Are there really a large number of foreign interventions that are a good idea? Does the U.S. really have the know-how to improve so much of the world? Kristol didn't really promise that the U.S. will spread democracy, but he said we have seen cases where the example of democracy makes a difference to an entire region--Latin America, Eastern Europe. Is Kristol promising, like Reagan and perhaps Pericles, glory without sacrifice? But Pericles at least tried (fruitlessly) to tell Athenians to stay at home--he didn't say that if you intervene all over the world, you wll have glory without sacrifice.

Surely part of the problem the neo-cons have is that it is awkward for them to fit in any major party on domestic issues. Is Kristol pro-life? Does he have a serious concern about partial-birth abortion, cloning, or stem cell research? Does he want a lot of Bible quotation in politics, and prayer in schools, or does that whole business give him the willies? I don't read the Weekly Standard enough to know, but I suspect that in many ways his hero is still D.P. Moynihan of a certain era--before Moynihan decided the neo-cons were a bit nuts on the subject of the Cold War. Kristol is just a bit too old-fashioned for today's Democrats--perhaps he is a gentleman, or a square. But is he really at home with Republicans--as Bill Schneider used to say, white shoes and all?

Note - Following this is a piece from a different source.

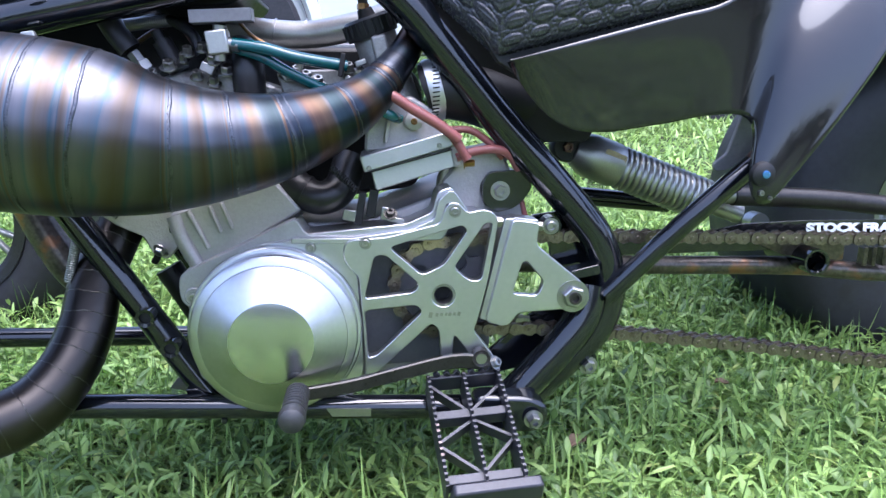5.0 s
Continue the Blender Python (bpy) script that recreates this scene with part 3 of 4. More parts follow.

Someone should write a piece on "The Last--and Second Last--Refuge of the Scoundrel." One can say liberal and libertarian folks--except when they get war fever because of 9/11--still pin a lot of hope on sexual and other kinds of personal freedom. (Liberals may not like aspects of consumerism; libertarians generally embrace it). Both the man who used to be called a cad and the woman who used to be called something I shouldn't repeat become heros for asserting their sexual freedom--their freedom from long-term attachments to people, rules, or traditions. One might say this is the liberal refuge for scoundrels.

But then, as Dr. Johnson's old line reminds us, there is patriotism. Bill Kristol is not a scoundrel, but war-loving patriotism can certainly cover over a multitude of problems.

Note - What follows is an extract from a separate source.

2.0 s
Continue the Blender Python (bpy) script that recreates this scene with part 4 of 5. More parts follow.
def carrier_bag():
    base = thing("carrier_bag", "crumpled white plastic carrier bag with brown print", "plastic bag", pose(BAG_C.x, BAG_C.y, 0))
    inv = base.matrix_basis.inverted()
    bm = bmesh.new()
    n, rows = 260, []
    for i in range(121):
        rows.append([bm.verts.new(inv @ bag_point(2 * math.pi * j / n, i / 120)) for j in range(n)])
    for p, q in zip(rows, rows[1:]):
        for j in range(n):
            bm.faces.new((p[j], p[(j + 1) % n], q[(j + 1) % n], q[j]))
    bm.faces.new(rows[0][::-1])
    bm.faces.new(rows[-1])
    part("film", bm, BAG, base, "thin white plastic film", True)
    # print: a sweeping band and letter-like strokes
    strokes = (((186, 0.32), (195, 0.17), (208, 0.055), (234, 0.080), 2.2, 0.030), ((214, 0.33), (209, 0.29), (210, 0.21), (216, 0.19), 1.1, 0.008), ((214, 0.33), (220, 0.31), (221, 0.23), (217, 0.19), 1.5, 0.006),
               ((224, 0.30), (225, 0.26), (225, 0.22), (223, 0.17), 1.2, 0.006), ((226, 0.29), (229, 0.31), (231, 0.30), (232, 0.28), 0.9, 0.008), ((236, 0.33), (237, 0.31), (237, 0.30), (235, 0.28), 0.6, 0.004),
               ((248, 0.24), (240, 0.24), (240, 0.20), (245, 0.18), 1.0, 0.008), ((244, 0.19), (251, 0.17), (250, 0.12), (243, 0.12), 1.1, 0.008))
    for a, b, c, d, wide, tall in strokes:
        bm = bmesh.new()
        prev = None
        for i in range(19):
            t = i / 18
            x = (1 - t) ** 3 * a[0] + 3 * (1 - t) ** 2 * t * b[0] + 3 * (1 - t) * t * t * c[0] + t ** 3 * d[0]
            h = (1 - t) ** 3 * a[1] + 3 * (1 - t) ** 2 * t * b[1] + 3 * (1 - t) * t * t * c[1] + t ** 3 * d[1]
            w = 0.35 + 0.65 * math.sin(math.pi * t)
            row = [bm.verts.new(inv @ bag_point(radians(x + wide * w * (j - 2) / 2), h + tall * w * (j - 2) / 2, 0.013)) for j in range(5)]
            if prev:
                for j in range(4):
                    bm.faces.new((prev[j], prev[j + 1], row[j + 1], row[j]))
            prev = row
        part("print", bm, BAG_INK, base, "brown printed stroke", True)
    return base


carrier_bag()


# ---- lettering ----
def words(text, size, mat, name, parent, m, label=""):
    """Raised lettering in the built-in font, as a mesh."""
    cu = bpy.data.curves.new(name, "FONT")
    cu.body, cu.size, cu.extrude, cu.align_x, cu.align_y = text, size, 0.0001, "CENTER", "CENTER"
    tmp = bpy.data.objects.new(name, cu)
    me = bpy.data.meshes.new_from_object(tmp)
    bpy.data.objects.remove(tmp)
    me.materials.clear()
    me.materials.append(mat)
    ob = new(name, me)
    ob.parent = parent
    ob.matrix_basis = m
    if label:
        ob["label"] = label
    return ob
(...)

Here I go protesting again: I actually admire "conservative" politicians who use war as a kind of trick to keep domestic political forces in line--Palmerston, Disraeli and (perhaps) Salisbury in Victorian Britain; and maybe good old Nixon. For that matter, Reagan. But somehow Kristol is a true believer. Somehow it would be better if he were a hypocrite.

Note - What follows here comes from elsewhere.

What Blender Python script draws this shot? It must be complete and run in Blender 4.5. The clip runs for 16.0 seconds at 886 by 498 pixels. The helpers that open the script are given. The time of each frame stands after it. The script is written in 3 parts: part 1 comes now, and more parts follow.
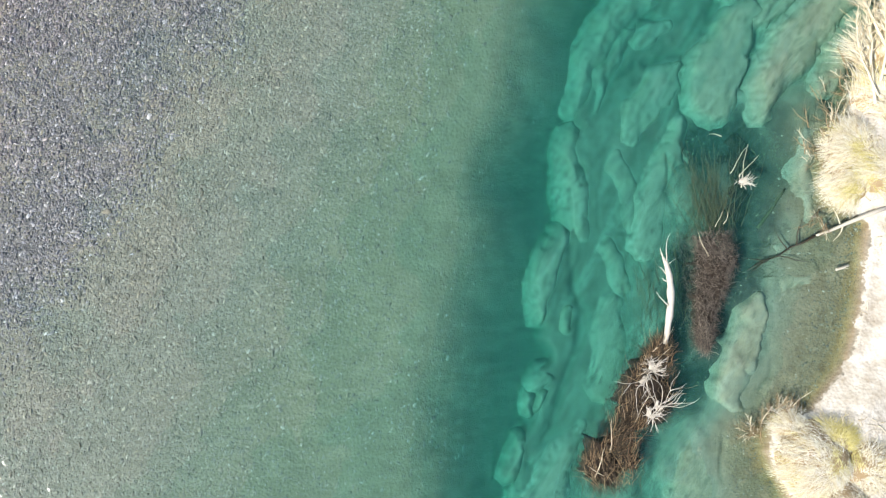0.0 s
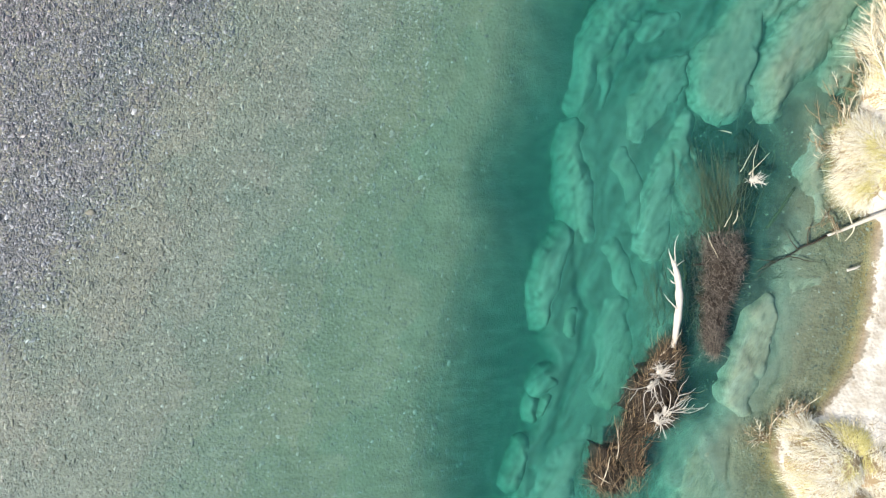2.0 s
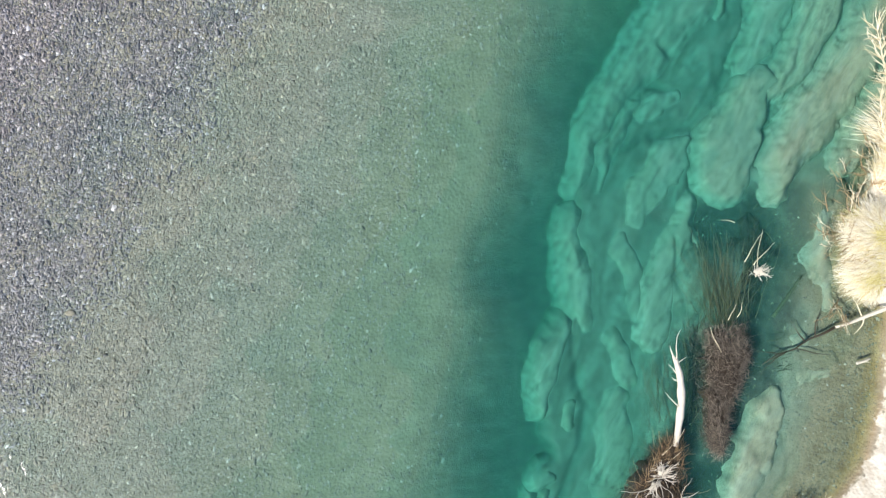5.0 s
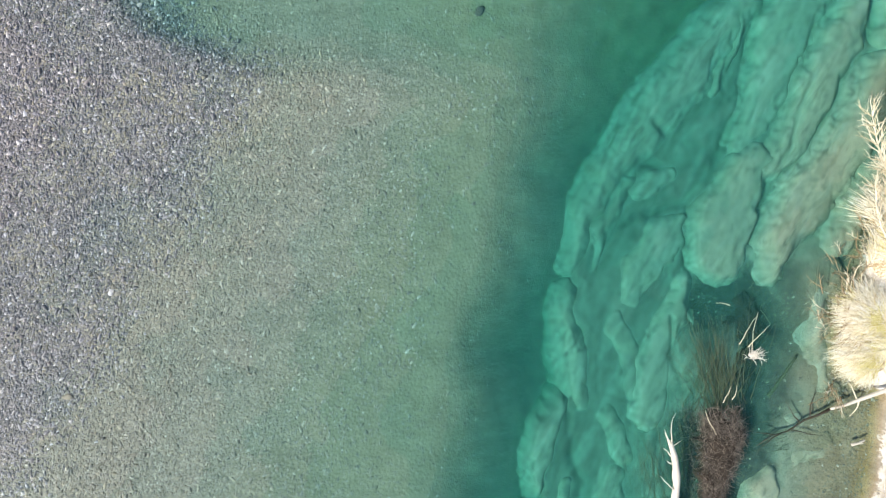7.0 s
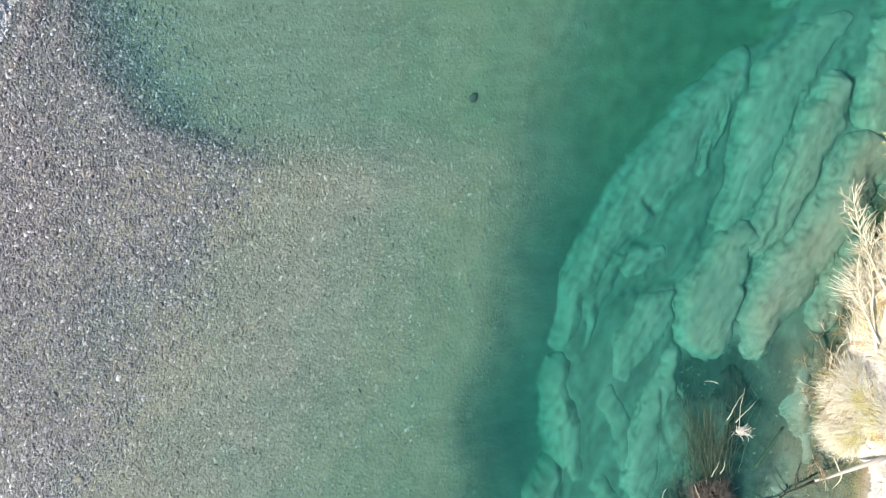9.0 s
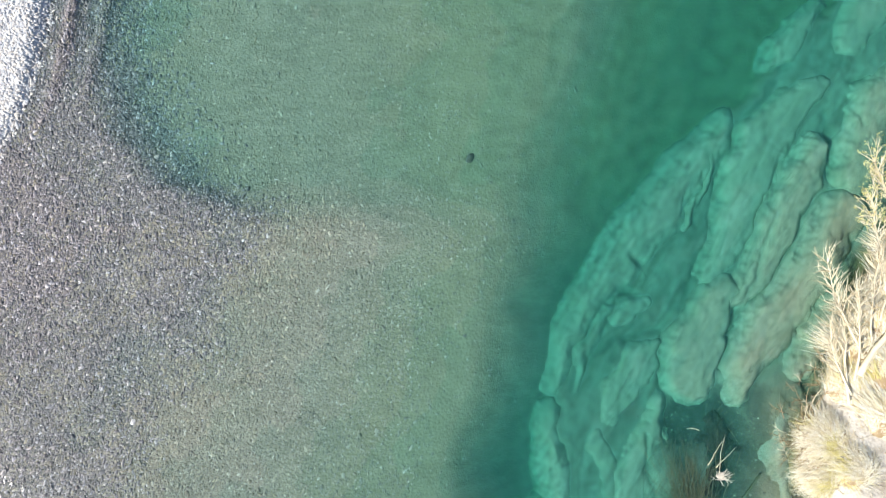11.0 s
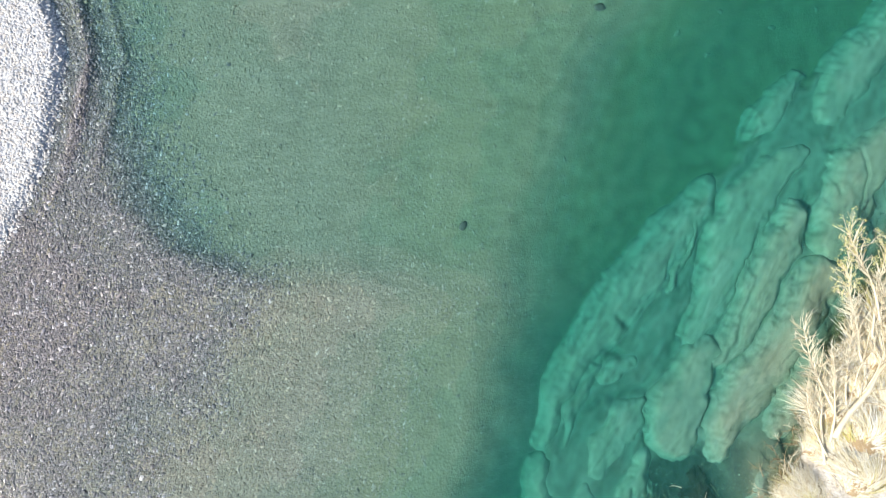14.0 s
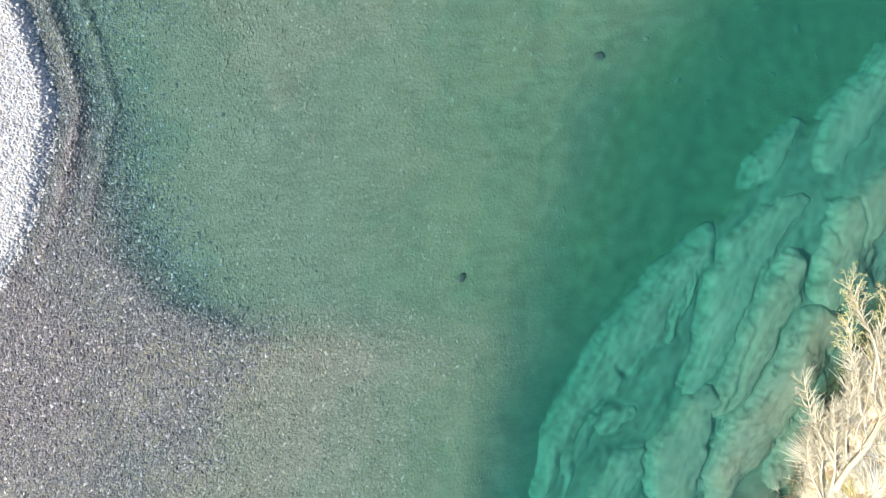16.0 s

UPDATE: Kristol said India is a natural ally of the U.S. these days, since it is familiar with the experience of dealing with a powerful enemy, right next door. Er ... as opposed to the U.S.? Surely, even counting 9/11, American civilians have had a remarkably peaceful life for a long time--at least as long as India has been at war with Pakistan.

Chamberlain made the mistake of misinterpreting the actions of a militaristic and ideological dictatorship, which really was on the way to conquering the known world; Chamberlain kept insisting that crises such as the Rhineland and the Sudetenland were flare-ups of local issues. Isn't Kristol in danger of making the opposite mistake--yoking together as many different local issues as possible in order to suggest that there is one big war going on, and Americans are in danger?

This struck me watching Law and Order last night (delayed running of the "Abu Ghraib" episode from Wednesday). The DA, played by Fred Thompson, gives the speech about how terrorist attacks either by Al Qaeda or linked to Al Qaeda are breaking out all over--he even mentions Bali. Isn't there at least a good question as to whether these incidents are all linked (whether, for example, Arabs join Chechens to help out with a centuries-old feud, not as part of an international conspiracy), and whether many or most of them threaten the U.S.? Above all, perhaps: what any or all of them have to do with Iraq?

I do like one Fred Thompson line: the U.S. has become the poster child for schadenfreude. (Referring to the fact that "we're blamed" for not interfering, such as in Rwanda, and for interfering, such as in Iraq). Not something you're going to hear every day on TV.

This is a problem for Canadian intellectuals. The U.S. is our best friend and ally, and biggest trading partner. There should never be anything pleasant for us in U.S. failure. Yet when they go in all boastful, and a few months later are asking for UN help, it is sometimes difficult not to smile.

UPDATE: I guess I should have just said what I told my class: this is one of those times when it's a relief not to be an American--or maybe specifically to be a Canadian. There is this odd feeling that we get to be spectators, stretching in fairly comfortable seats, maybe even having a snack, while the Americans are forced to actually make decisisions, and play out a potentially terrible drama. This can't be quite the way it is though.